The Redward Edward Papers
- Cover of first edition
- Author: Avram Davidson
- Cover artist: Peter Rauch
- Language: English
- Genre: Science fiction, fantasy
- Publisher: Doubleday
- Publication date: 1978
- Publication place: United States
- Media type: Print (hardcover)
- Pages: xiv, 208
- ISBN: 0-385-02058-9
- OCLC: 3892832

= The Redward Edward Papers =

1971 collection of short stories by Avram Davidson

The Redward Edward Papers is a collection of science fiction and fantasy short stories, written by American author Avram Davidson and edited by Michael Kurland. It was first published in hardcover by Doubleday in July 1978. An ebook edition was issued by Gateway/Orion in August 2013. The collection has been translated into French.

==Summary==
The book collects six novelettes and short stories, with a foreword by editor Michael Kurland, an introduction by Randall Garrett, and afterwords to each story and to the entire collection by the author.
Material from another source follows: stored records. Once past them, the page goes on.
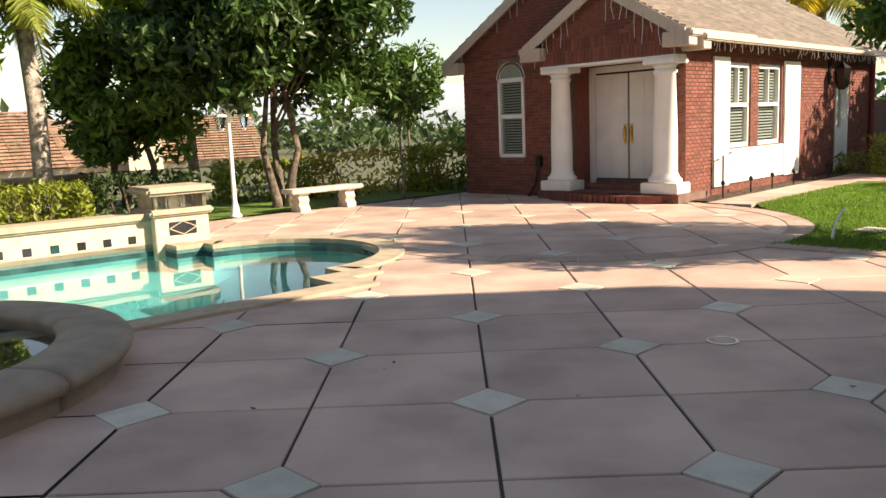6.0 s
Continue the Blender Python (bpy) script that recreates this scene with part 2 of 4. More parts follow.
def sheet(name, outline, holes, z, mat, label="", category="", kind="structure"):
    bm = bmesh.new()
    es = []
    for loop in (outline, *holes):
        vs = [bm.verts.new((x, y, z)) for x, y in loop]
        es += [bm.edges.new((vs[i], vs[(i + 1) % len(vs)])) for i in range(len(vs))]
    bmesh.ops.triangle_fill(bm, use_beauty=True, edges=es)
    for f in bm.faces:
        if f.normal.z < 0:
            f.normal_flip()
    return tagged(part(name, bm, mat), label, category, kind=kind)


def inside(x, y, poly):
    c = False
    for i in range(len(poly)):
        (x0, y0), (x1, y1) = poly[i - 1], poly[i]
        if (y0 > y) != (y1 > y) and x < (x1 - x0) * (y - y0) / (y1 - y0) + x0:
            c = not c
    return c


# ---- frames of the plan ----
POOL = frame_at(-12.92, 5.03, 40)      # x along the pool wall, y away from the patio
HOUSE = frame_at(4.05, 15.25, -44.5) @ Matrix.Diagonal((1.28, 0.9, 1.23, 1))     # x along the front to its corner, y along the side
PAV = frame_at(-13.5, -3.4, 140) @ Matrix.Scale(0.95, 4)       # origin at the front pedestal
CIRC = (1.65, 12.6)
WALKC = (10.5, 5.0)


def site(x, y):
    """Place and growth of the planting and the neighbours, from the planting plan to the ground."""
    if x > 7:
        cx, cy, deg, k, g = 1.1, 8.0, -4.5, 1.4, 1.5
    else:
        f = min(max((x + 13) / 8, 0), 1)
        cx, cy, deg, k, g = 0.8, -1.0, 2.5 - 4 * f, 0.9 + 0.2 * f, 1.0 + 0.2 * f
    c, s = math.cos(radians(deg)), math.sin(radians(deg))
    return cx + k * (c * (x - cx) - s * (y - cy)), cy + k * (s * (x - cx) + c * (y - cy)), g


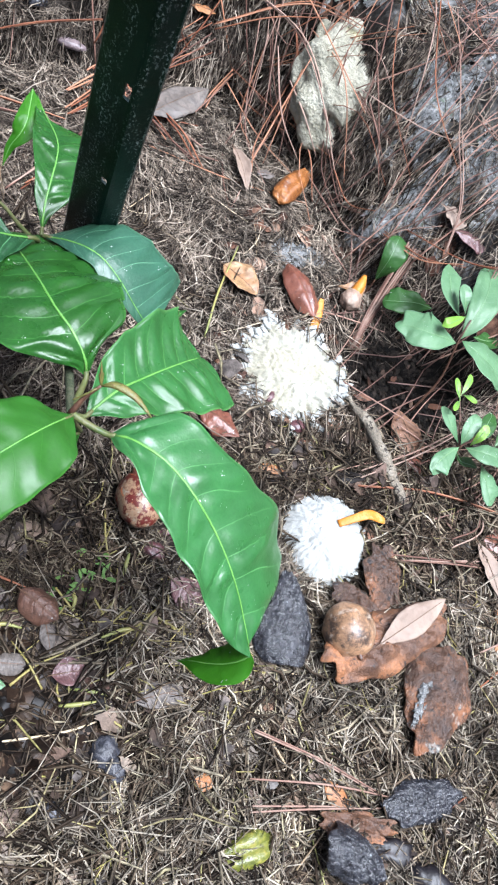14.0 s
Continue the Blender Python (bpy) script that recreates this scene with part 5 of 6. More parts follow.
stick([(0.503, 0.528, 0), (0.535, 0.492, 0.003), (0.566, 0.452, 0.003), (0.598, 0.411, 0)], [0.005, 0.008, 0.0075, 0.006], BARK, "short grey stick with flaking bark", 28, 0.012, 0.004, 3)
stick([(0.690, 0.274, 0), (0.718, 0.268, 0.004), (0.748, 0.256, 0.002)], [0.004, 0.005, 0.004], BARK, "knobbly grey twig", 18, 0.008, 0.002, 4)
stick([(0.720, 0.290, 0.004), (0.738, 0.248, 0.006), (0.757, 0.206, 0)], [0.004, 0.0045, 0.003], BARK, "knobbly grey twig", 18, 0.004, 0.002, 5)
def needle_bundle(points, count, seed, label):
    """A loose bundle of old needles lying together."""
    r = random.Random(seed)
    bundle = tagged(new("needle_bundle"), label, "pine needles")
    for _ in range(count):
        dx, dy, dz = r.gauss(0, 0.0030), r.gauss(0, 0.0022), r.uniform(0, 0.006)
        k = r.uniform(-0.12, 0.12)
        pts = [(x + dx + k * (y - points[0][1]), y + dy, level(x, y) + 0.007 + z + dz) for x, y, z in points]
        v, f = tube(pts, [0.0011, 0.0016, 0.0008], 12, 5, 0.7)
        part("needle", mesh_of("needle", v, f, NEEDLE_OLD), bundle)
    return bundle


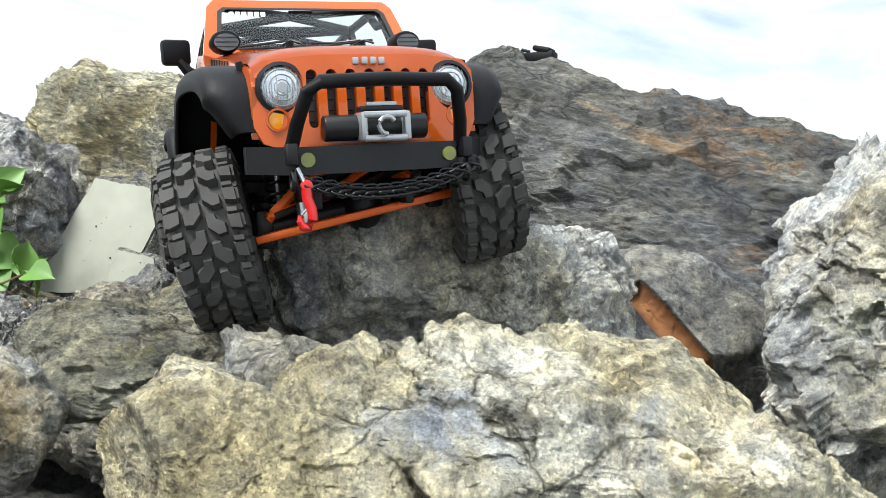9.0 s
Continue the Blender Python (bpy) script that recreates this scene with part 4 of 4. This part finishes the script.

The title story appears for the first time in the collection; the other pieces were originally published in The Magazine of Fantasy & Science Fiction and Ellery Queen's Mystery Magazine.

==Contents==
- "Foreword" (Michael Kurland)
- "Introduction" (Randall Garrett)
- "Sacheverell" (from The Magazine of Fantasy & Science Fiction, Mar. 1964)
- "Afterword for Sacheverell"
- "The Lord of Central Park" (from Ellery Queen's Mystery Magazine, Oct. 1970)
- "Afterword for The Lord of Central Park"
- "The Grantha Sighting" (from The Magazine of Fantasy & Science Fiction, Apr. 1958)
- "Afterword for The Grantha Sighting"
- "The Singular Events...." (from The Magazine of Fantasy & Science Fiction, Feb. 1962)
- "Afterword for The Singular Events...."
- "Dagon" (from The Magazine of Fantasy & Science Fiction, Oct. 1959)
- "Afterword for Dagon"
- "The Redward Edward Papers"
  - "I Weep, I Cry, I Glorify"
  - "The 13th Brumaire"
  - "Lemuria Revisited"
  - "In Which the Lodge Is Tiled"
  - "Partial Comfort"
- "Afterword for The Redward Edward Papers"
- "Afterword to Entire Book"

==Recognition==
The book was nominated for the 1979 World Fantasy Award for Best Anthology/Collection, and placed fifteenth in the 1979 Locus Poll Award for Best Single Author Collection.

==Reception==
Charles N. Brown in Isaac Asimov's Science Fiction Magazine calls the author "one of the finest short story writers in the English language," though "[u]nfortunately ... very much underrated." He finds the book "excellent, the title story "charming, witty, and urbane, with just the right touch of maniacal whimsy," and the other stories "even better," referring to "Sacheverell" and "The Lord of Central Park" as "wonderful," "The Grantha Sighting" as "devastatingly funny," and "The Singular Events...." and "Dagon" as pieces that "would stand out in any anthology." He warns, however, that the afterwords "don't add much," and the introductory materials are "fillers."

The collection was also reviewed by Algis Budrys in The Magazine of Fantasy and Science Fiction, March 1979, and Darrell Schweitzer in Science Fiction Review, May 1979.